An Engine Built Like It Meant It
The top-spec dual-quad 409 made 425 horsepower, running impact-extruded pistons, forged steel connecting rods, a five-main-bearing crankshaft, and a special cast alloy iron camshaft, genuine race-bred engineering wrapped in a full-size family car body. Compression ran a stout 11.00:1 with lightweight valve hardware, numbers that read more like a NASCAR spec sheet than something you would expect bolted into a car your neighbor might use to haul groceries. Buyers could pair it with anything from a column-shift three-speed manual up through a floor-shifted four-speed, Borg-Warner T-10 early on, Muncie units later, or a two-speed Powerglide automatic for those who wanted the muscle without the clutch pedal.

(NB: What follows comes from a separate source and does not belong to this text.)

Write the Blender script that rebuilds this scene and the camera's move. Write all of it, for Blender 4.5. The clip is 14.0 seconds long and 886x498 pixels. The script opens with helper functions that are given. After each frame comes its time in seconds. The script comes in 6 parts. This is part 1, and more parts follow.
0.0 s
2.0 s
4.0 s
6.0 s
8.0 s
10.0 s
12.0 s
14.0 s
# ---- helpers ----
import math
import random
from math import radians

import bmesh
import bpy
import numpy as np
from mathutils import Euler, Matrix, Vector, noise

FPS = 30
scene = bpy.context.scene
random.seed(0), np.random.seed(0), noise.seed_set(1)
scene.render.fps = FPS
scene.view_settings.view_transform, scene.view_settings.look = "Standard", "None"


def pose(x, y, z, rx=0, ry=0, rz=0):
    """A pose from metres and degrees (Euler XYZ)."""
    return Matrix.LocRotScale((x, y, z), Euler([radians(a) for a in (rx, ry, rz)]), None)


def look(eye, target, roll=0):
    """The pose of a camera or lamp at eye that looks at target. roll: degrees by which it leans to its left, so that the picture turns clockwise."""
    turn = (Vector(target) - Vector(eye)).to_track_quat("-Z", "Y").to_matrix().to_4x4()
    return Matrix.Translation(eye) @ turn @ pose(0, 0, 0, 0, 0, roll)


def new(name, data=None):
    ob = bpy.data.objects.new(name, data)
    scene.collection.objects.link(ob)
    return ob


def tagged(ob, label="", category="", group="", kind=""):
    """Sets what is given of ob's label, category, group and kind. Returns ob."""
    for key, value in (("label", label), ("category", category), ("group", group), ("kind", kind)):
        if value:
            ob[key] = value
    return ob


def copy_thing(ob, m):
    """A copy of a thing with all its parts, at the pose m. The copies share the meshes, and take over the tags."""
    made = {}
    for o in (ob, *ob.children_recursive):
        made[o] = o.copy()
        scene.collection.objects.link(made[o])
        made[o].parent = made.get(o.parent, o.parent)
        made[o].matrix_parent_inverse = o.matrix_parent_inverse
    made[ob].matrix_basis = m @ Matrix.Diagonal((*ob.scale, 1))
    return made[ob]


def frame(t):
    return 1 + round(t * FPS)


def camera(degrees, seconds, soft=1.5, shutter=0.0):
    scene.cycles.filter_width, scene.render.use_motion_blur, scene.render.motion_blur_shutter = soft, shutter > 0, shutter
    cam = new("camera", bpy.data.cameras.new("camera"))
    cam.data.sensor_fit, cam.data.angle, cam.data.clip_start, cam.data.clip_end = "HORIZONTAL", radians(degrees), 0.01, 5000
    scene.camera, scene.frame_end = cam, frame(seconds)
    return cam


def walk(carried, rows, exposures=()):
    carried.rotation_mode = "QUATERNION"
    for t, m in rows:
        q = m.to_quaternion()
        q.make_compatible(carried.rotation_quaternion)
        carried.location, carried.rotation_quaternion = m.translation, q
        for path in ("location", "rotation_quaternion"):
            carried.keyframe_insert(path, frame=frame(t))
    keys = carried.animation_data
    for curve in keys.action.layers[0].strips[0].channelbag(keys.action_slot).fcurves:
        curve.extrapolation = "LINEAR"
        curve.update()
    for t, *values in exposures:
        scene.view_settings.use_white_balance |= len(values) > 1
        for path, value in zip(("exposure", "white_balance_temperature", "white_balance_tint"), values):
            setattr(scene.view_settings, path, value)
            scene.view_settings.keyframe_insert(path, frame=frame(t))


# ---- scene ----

Quick in a Straight Line, Serious in the Corners Too
The dual-quad 409/425 combo pushed the big Impala to 60 mph in 7.5 seconds and through the quarter mile in 15.3 seconds, genuinely quick numbers for a car this size in 1964. Chevrolet engineers did not stop at horsepower either: stiffer suspension, power steering, heavy-duty power brakes, and a four-link rear axle location, up from three links, gave the SS 409 handling manners that were unusually composed for a full-size muscle car of its era. That halved production number from 1963 to 1964 makes surviving dual-quad cars a genuine find on today’s market, since most of the 185,325 SS models built that year carried far tamer engines under the hood.